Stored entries
● ● ● ● ●
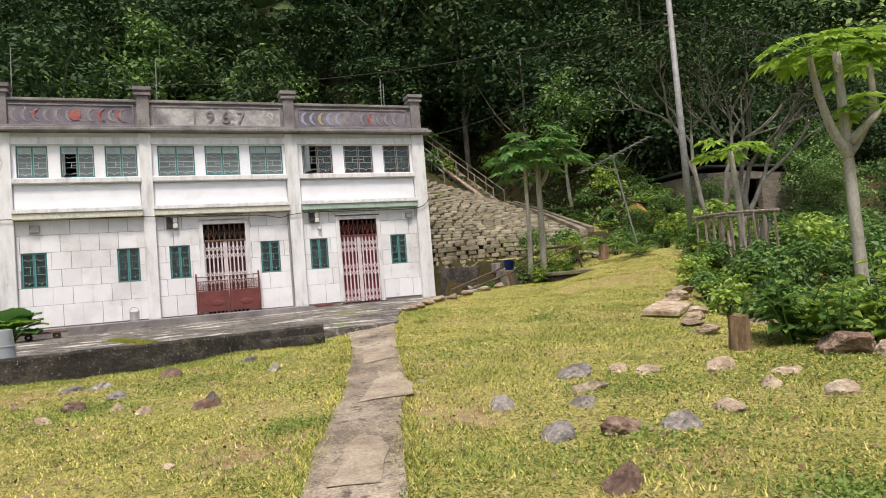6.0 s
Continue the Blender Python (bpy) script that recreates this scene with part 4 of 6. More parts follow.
for x, y, stems in ((14.4, 23.3, ((0.4, -0.1), (0.1, 0.2), (-0.2, 0.0))), (13.1, 22.7, ((-0.12, 0.1), (0.25, -0.1)))):
    st = empty("tree", (x, y, H(x, y)), "slender tree with several pale forking stems and thin foliage", "tree", "pale-stemmed trees")
    bm, tips = bmesh.new(), []
    for k, (dx, dy) in enumerate(stems):
        branching(bm, Vector((0.35 * k - 0.3, 0.1 * k, -0.2)), Vector((dx, dy, 1.0)).normalized(), 2.5, 0.11, 0, tips)
    part("trunk", bm, BARK_GREY, st, smooth=True)
    tips = np.array(tips)
    tips = tips[tips[:, 2] > 3.0]
    P, N = clump_cloud(tips, 0.5 + 0.3 * rng.random(len(tips)), 48)
    v, f = leaf_quads(P, N, 0.15 * (0.6 + 0.8 * rng.random(len(P))), 0.5)
    raw("crown", v, f, LEAF_FOREST, st)


def papaya(x, y, z, stems, leafmat, leaf_r, label):
    """A papaya: bare ringed stems, each with a flat head of lobed leaves on long stalks. stems: lists of points from the base."""
    t = empty("papaya_tree", (x, y, z), label, "papaya tree")
    for ln in stems:
        pts = bent(ln, 6)
        bm = tube(bmesh.new(), pts, [0.095 * (1 - 0.45 * i / (len(pts) - 1)) * (1.0 if ln is stems[0] else 0.72) + 0.004 * (i % 2) for i in range(len(pts))], 9)
        part("stem", bm, BARK_PALE, t, smooth=True)
        top = np.array(pts[-1])
        V, st = [], bmesh.new()
        n = 13 if leafmat is LEAF_PAPAYA else 20
        for k in range(n):
            a = k * 2.4 + 0.4 * rng.random()
            el = (0.55 - 0.75 * (k / n) if leafmat is LEAF_PAPAYA else 0.9 - 1.5 * (k / n)) + 0.15 * rng.normal()
            ln2 = leaf_r * (0.75 + 0.5 * rng.random())
            c = top + ln2 * np.array([math.cos(a) * math.cos(el), math.sin(a) * math.cos(el), math.sin(el) * 0.7])
            tube(st, bent([top - np.array([0, 0, 0.03 * k / n]), (top + c) / 2 + np.array([0, 0, 0.06]), c], 3), 0.009, 4)
            out = np.array([math.cos(a), math.sin(a), -0.25 + 0.2 * rng.normal()])
            sd = np.array([-math.sin(a), math.cos(a), 0.0])
            for j, b in enumerate((-2.3, -1.55, -0.95, -0.45, 0.0, 0.45, 0.95, 1.55, 2.3)):
                d = unit(out * math.cos(b) + sd * math.sin(b) + np.array([0, 0, -0.12]))
                L = leaf_r * (0.62 - 0.16 * abs(b) / 2.3) * (0.85 + 0.3 * rng.random())
                s2 = unit(np.cross(d, np.array([0, 0, 1.0])))
                w = L * 0.19
                V += [c, c + d * L * 0.55 + s2 * w + np.array([0, 0, 0.02]), c + d * L - np.array([0, 0, 0.1 * L]), c + d * L * 0.55 - s2 * w + np.array([0, 0, 0.02])]
        part("stalk_frame", st, leafmat, t)
        raw("crown", np.array(V), np.arange(len(V)).reshape(-1, 4), leafmat, t)
    return t


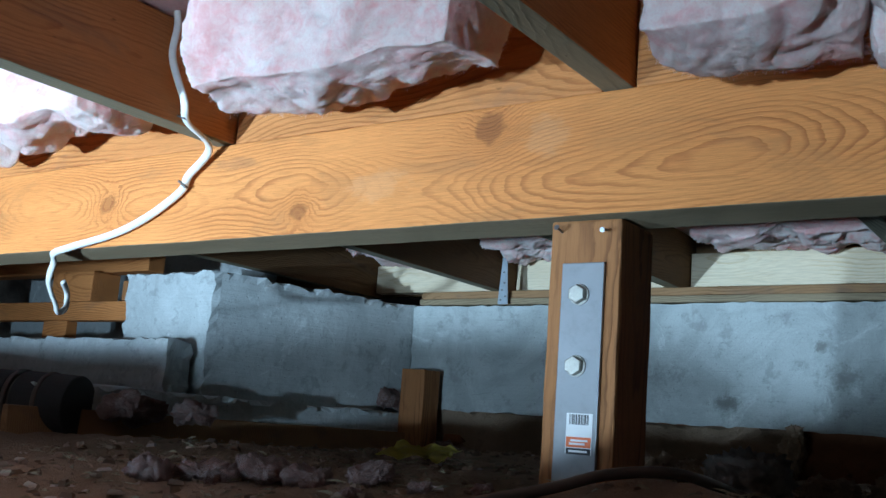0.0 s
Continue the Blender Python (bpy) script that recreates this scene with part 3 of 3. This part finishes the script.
def build_post(x, y, z0, z1, w, mat, label, plate=None, nut=False, stick=None, tape=None, seed=0):
    ob = holder("support_post", (0, 0, 0), label, "post", "posts under the girder")
    bm = bmesh.new()
    add_box(bm, (-w / 2, -w / 2, z0), (w / 2, w / 2, z1), 0.004, 8, 0.0015, seed)
    part("shaft", bm, mat, ob).location = (x + w / 2, y + w / 2, 0)
    if plate:
        x0, x1, p0, p1, bolts = plate
        bm = bmesh.new()
        add_box(bm, (x0, y - 0.0065, p0), (x1, y - 0.0015, p1), 0.0012)
        pl = part("strap_plate", bm, STEEL, ob, "grey zinc steel strap plate")
        for bx, bz in bolts:
            bolt_head(pl, (bx, y - 0.0075, bz), True, nut, 0.013 if tape else 0.026)
        for s in stick or ():
            sticker(pl, *s)
        if tape:
            bm = bmesh.new()
            add_box(bm, (x0 - 0.001, y - 0.0078, tape[0]), (x1 + 0.001, y - 0.0066, tape[1]), 0.0003, 6, 0.0006, 5)
            part("tape", bm, TAPE, pl, "torn beige masking tape")
    return ob


build_post(-0.365, 1.016, 0.06, 0.399, 0.090, POST, "brown fir post with grey bolted strap plate, standing in the earth",
           (-0.345, -0.292, 0.085, 0.347, ((-0.321, 0.310), (-0.321, 0.229))), False, [(-0.329, 0.132, 1.0092, 0.032, 0.045)])
build_post(1.200, 0.996, 0.01, 0.399, 0.089, ORANGE_POST, "orange fir post with strap plate, two nuts and tape",
           (1.208, 1.261, 0.03, 0.317, ((1.242, 0.289), (1.242, 0.216))), True, [(1.219, 0.098, 0.9892, 0.031, 0.039)], (0.229, 0.271), 2)
build_post(2.186, 0.999, 0.156, 0.399, 0.089, GREY_POST, "weathered grey post standing on wooden blocks over a pier", seed=4)
build_post(2.700, 0.995, 0.094, 0.399, 0.089, BROWN_POST, "dark brown stained post with bolted strap plate on a wooden pad",
           (2.716, 2.771, 0.10, 0.30, ((2.744, 0.276), (2.744, 0.205))), True, [(2.728, 0.145, 0.9882, 0.03, 0.034), (2.728, 0.105, 0.9882, 0.03, 0.034)], seed=6)
build_post(4.55, 0.995, 0.095, 0.399, 0.089, BROWN_POST, "far brown post with strap plate on a wooden pad",
           (4.568, 4.623, 0.11, 0.30, ((4.595, 0.276), (4.595, 0.205))), True, seed=8)
timber("wood_pad", (2.60, 0.90, -0.01), (2.92, 1.20, 0.093), BROWN_PAD, "dark wooden footing pad in the earth", "footing pad", cuts=6, rough=0.003)
timber("wood_pad", (4.38, 0.88, 0.0), (4.9, 1.2, 0.094), BROWN_PAD, "dark wooden footing pad in the earth", "footing pad", cuts=6, rough=0.003)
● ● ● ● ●
# [Short problem]
Above are some records. Report the number of their lines that include "Python", and add nothing else.

# [Worked answer]
2